Here is the list of the murder suspects:

a) The Car Renewal Plans and the automotive sector bail-outs/subsidies. In this society of overcapacity-filled industries addicted to subsidies, governments rushed to defend the electrification of transport while rescuing the conventional car industry with billions in public funds. The aids given by the EU and US to buy a new car, and reduce the brutal inventory of unsold combustion engine vehicles, exceeded by 6 to 1 the amount devoted for electric car developments. Furthermore, the auto industry, a sector doomed because a model that does not work if the consumer doesn’t change his or her car every three years.

This has forced the absorption of inventory and accelerated fleet renewal, reducing any potential for electric cars in the next five years. Today some EU countries have announced with fanfare an aid to electric car purchases which is less than 10% of what consumers received to renew their car, and that helped the auto industry sell unsold inventory of SUVs. As an annecdote, 2010 was the year of highest sales of SUVs since 2006.

b) Scandalous Pricing. An electric car, which seeks to replace part of the combustion engine vehicles, cannot succeed if it sells at an average of 50% higher than the alternative. This concept of promoting expensive alternatives is pretty bull market, not for a realistic economy. Alternatives will only exist if they are more attractive, cheaper and efficient.

c) Designed by the enemy. “God, how awful,” was the comment of my female coworkers when we brought several models to test to our offices. If the design of a car is not attractive for 50% of its potential market, and the most important segment at that, forget it.

d) The tax effect. The Spanish state collects €17.5 billion in taxes from petrol and diesel, where the tax rate is 55-60%. At the EU level that figure exceeds the €250bn mark, with taxes on petrol that range between 40% and 65%. No one escapes from taxation, and this has been discussed in several forums: If the electric vehicle takes a significant percentage of market share, the states will transfer the gasoline-diesel tax to power, and the current calculations of savings that electric vehicle defenders claim, would be slashed to be virtually non-existent.

e) A wrong model. With the electric car, where the most important is upfront cost and battery life, the industry has made the mistake of replicating exactly the model of the traditional car, where the buyer takes all the technology, battery and maintenance risk for no discernible cost benefit. The only company that has innovated is Better Place, which offers a service that is similar to mobile phones, giving a full package of battery maintenance, service and charge. However, it is debatable if that model would be easily transferred from the current countries where it is implemented, Israel and Denmark, to bigger countries with more population density and scattered cities, in the rest of the world.

f) Although battery prices have dropped up to 38%, manufacturing costs have remained almost stable, which suggests that the supposed benefits in cost of batteries from technology developments will fade away, to be prohibitively expensive again, once the current overcapacity in battery production systems is reduced.

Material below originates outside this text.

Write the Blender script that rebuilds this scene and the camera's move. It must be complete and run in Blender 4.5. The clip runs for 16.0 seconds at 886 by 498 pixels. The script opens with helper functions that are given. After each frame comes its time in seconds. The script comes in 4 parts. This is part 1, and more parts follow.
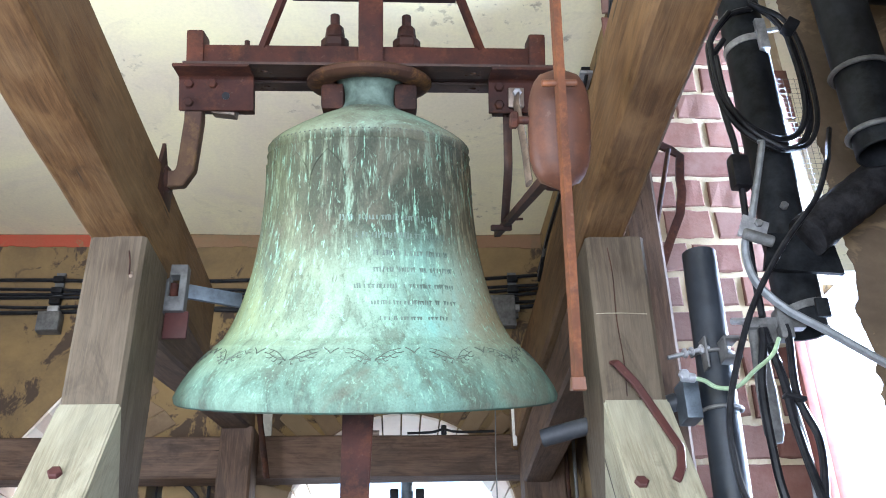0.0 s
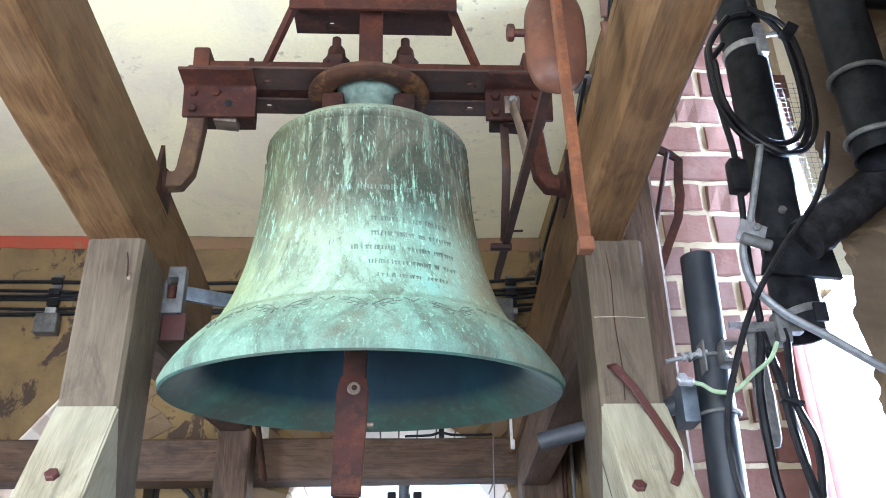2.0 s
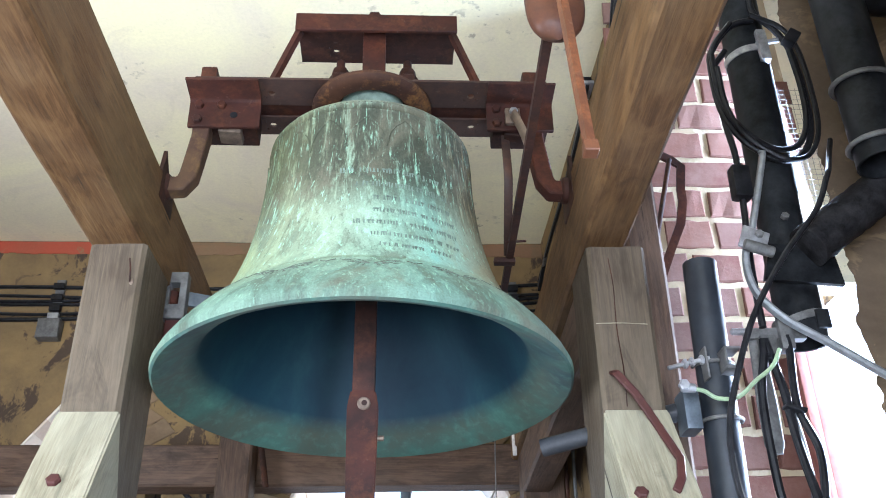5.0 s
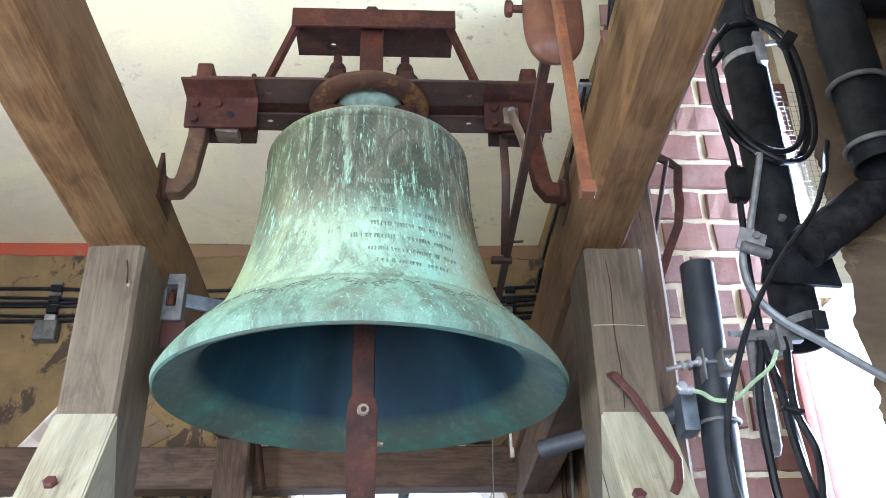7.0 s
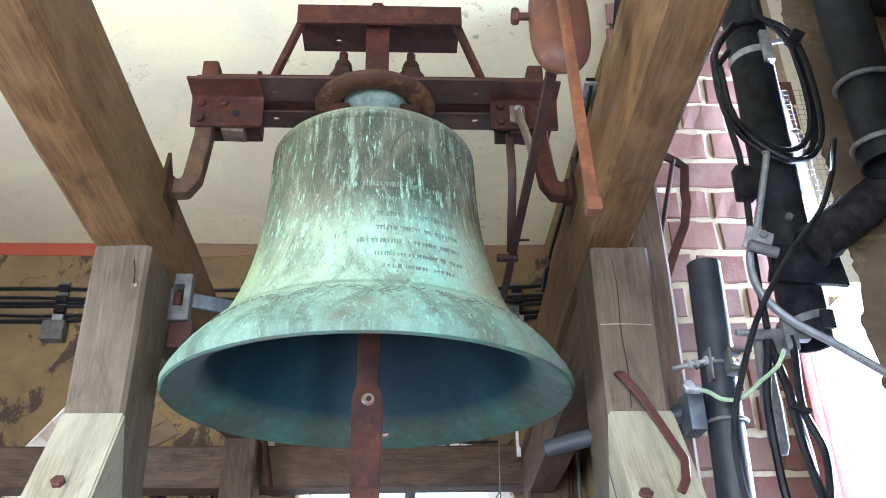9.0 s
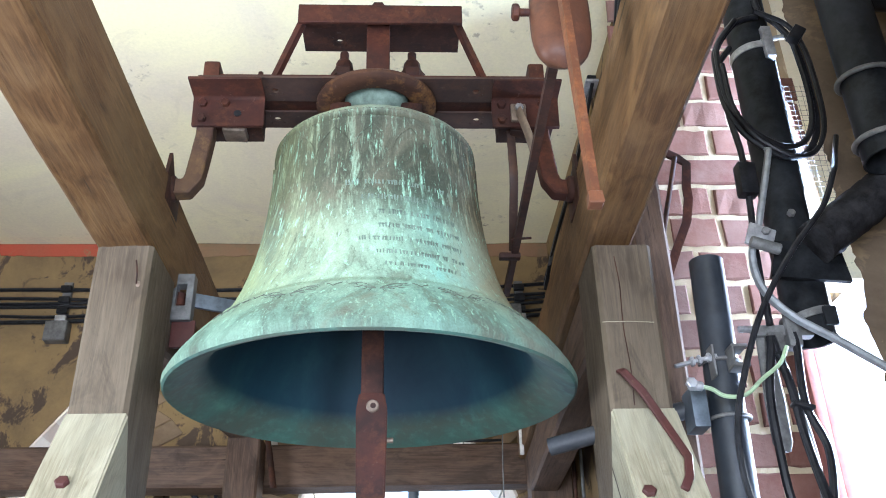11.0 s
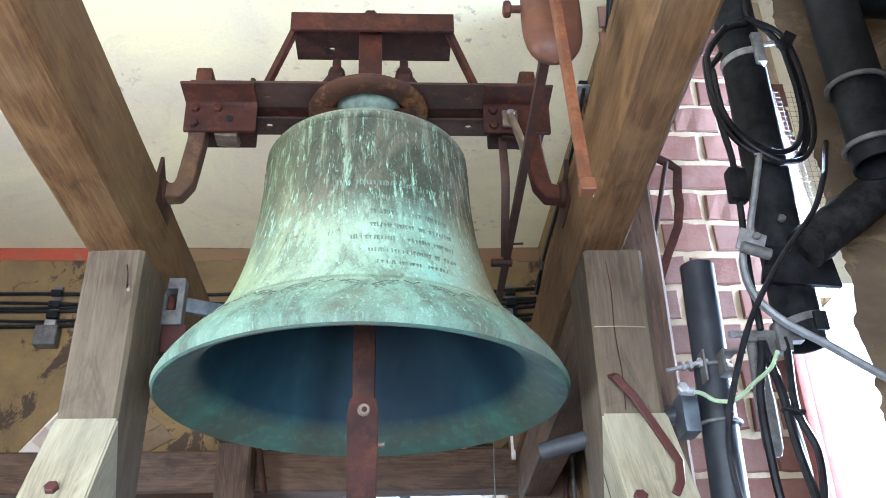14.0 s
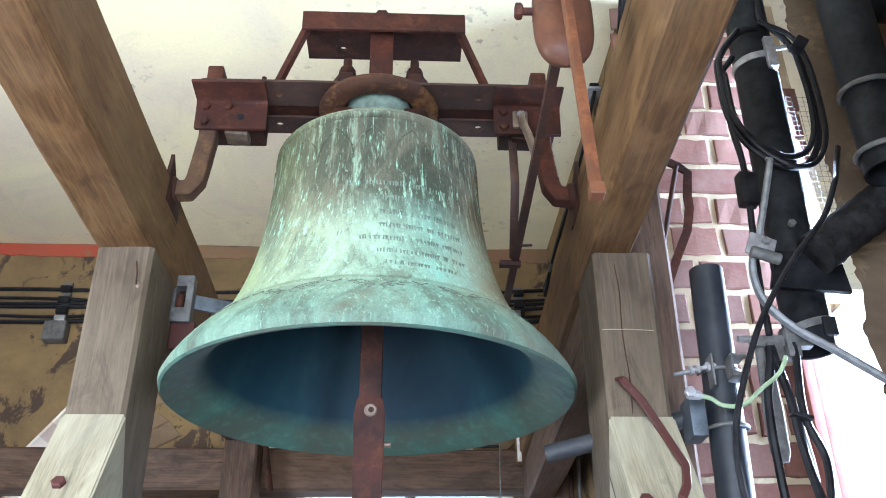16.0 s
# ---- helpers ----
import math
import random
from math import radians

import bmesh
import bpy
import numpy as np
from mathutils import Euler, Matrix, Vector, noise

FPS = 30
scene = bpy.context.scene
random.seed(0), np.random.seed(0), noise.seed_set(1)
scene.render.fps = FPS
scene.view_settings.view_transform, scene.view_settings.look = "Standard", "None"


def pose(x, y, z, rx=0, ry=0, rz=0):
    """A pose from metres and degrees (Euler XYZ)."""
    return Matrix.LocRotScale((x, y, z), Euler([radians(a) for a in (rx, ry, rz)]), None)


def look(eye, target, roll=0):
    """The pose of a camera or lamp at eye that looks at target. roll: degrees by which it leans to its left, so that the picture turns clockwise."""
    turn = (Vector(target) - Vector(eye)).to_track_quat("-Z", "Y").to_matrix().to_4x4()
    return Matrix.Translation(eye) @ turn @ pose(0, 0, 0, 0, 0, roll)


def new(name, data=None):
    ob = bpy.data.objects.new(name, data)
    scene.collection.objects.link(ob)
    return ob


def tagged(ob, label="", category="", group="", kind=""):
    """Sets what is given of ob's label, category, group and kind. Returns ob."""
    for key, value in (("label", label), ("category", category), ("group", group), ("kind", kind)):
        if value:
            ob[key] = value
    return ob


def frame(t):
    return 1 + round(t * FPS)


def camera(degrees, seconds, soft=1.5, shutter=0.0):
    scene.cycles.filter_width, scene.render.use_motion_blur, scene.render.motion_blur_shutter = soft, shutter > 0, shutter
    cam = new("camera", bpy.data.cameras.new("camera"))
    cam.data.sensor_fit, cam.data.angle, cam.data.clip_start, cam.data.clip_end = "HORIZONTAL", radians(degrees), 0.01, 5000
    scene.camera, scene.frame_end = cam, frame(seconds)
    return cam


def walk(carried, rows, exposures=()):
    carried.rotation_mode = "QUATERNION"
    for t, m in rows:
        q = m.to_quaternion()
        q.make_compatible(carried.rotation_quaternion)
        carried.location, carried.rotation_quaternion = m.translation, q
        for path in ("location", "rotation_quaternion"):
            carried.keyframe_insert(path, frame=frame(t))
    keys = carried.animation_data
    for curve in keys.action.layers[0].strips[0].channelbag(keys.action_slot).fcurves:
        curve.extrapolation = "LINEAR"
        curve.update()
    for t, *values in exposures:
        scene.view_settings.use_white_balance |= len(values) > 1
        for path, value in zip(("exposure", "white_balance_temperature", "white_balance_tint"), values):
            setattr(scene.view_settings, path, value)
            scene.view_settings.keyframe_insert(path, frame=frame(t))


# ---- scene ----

g) Subsidies to power, including renewables, but also coal and gas, have made ​​the average cost of electricity rise for consumers all over the EU. If we add that the autonomy of electric cars is very limited, the consumer does not have a clear benchmark for cost-effectiveness compared with its current alternative. Furthermore, in a combustion engine car if the driver sees that the price of gasoline is expensive, the choice to reduce consumption is immediate and personal. But in an electric vehicle, if the battery remains discharged for a long time its performance worsens, and the choice of “not charging” if power prices soar is not available.

h) It is assumed that the electric car is charged at night when electricity demand is in the “valley” (minimum consumption) level and is cheaper … Until, oh surprise, you have 1 or 2 million cars charging at the same time… and then night charging is neither cheap nor demand is in valley.

Finally … As for being green, electric vehicles are not truly green, because of the contamination of thousands of tons of water that the production of rare earths entails (although we seem to care little, as its contamination in China, not at home). Furthermore, now that the EU is anti-nuclear, power generation with coal and gas has soared, neither of which is “green” or cheap.

We mentioned Better Place before, a company led by Shai Agassi, an Israeli entrepreneur who understood perfectly that the model for success with the electric car could not be the one of the traditional car industry, because consumers would be exposed to the same risks of maintenance and cost inflation, if not more.

Thus in Denmark and Israel Better Place offers an innovative system in which the company runs all costs (charging, battery change, service and network connections) and the consumer leases the vehicle based on their needs, without having to take the replacement risk and cost of the battery.

This reduces the enormous costs to the consumer both in the acquisition of batteries, and prevents them from enduring the hassle of maintenance and replacement. More importantly, Better Place does this without subsidies. A good initiative.